**Directions for this task**
Each line that holds the word "part" is to be identified and copied.

**Dataset excerpt**
+--
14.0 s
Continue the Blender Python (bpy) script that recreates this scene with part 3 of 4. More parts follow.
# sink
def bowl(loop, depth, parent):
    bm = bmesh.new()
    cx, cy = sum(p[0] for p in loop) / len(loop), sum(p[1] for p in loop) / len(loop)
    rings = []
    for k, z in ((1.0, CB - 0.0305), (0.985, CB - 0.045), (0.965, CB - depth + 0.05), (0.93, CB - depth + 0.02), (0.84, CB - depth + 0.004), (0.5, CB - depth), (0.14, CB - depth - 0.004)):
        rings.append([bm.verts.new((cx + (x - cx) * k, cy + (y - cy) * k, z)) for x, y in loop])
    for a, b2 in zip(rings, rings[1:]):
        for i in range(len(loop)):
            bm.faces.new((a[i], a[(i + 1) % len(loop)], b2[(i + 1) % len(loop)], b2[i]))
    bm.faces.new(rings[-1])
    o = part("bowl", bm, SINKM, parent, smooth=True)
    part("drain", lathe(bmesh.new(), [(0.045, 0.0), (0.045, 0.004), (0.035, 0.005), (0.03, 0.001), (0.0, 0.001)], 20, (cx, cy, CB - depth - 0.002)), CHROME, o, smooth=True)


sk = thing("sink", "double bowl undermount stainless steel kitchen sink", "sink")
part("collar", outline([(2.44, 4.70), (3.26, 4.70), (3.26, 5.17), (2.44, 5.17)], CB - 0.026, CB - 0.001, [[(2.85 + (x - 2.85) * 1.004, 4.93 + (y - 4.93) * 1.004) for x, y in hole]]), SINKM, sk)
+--
**Result**
Continue the Blender Python (bpy) script that recreates this scene with part 3 of 4. More parts follow.
    o = part("bowl", bm, SINKM, parent, smooth=True)
    part("drain", lathe(bmesh.new(), [(0.045, 0.0), (0.045, 0.004), (0.035, 0.005), (0.03, 0.001), (0.0, 0.001)], 20, (cx, cy, CB - depth - 0.002)), CHROME, o, smooth=True)
part("collar", outline([(2.44, 4.70), (3.26, 4.70), (3.26, 5.17), (2.44, 5.17)], CB - 0.026, CB - 0.001, [[(2.85 + (x - 2.85) * 1.004, 4.93 + (y - 4.93) * 1.004) for x, y in hole]]), SINKM, sk)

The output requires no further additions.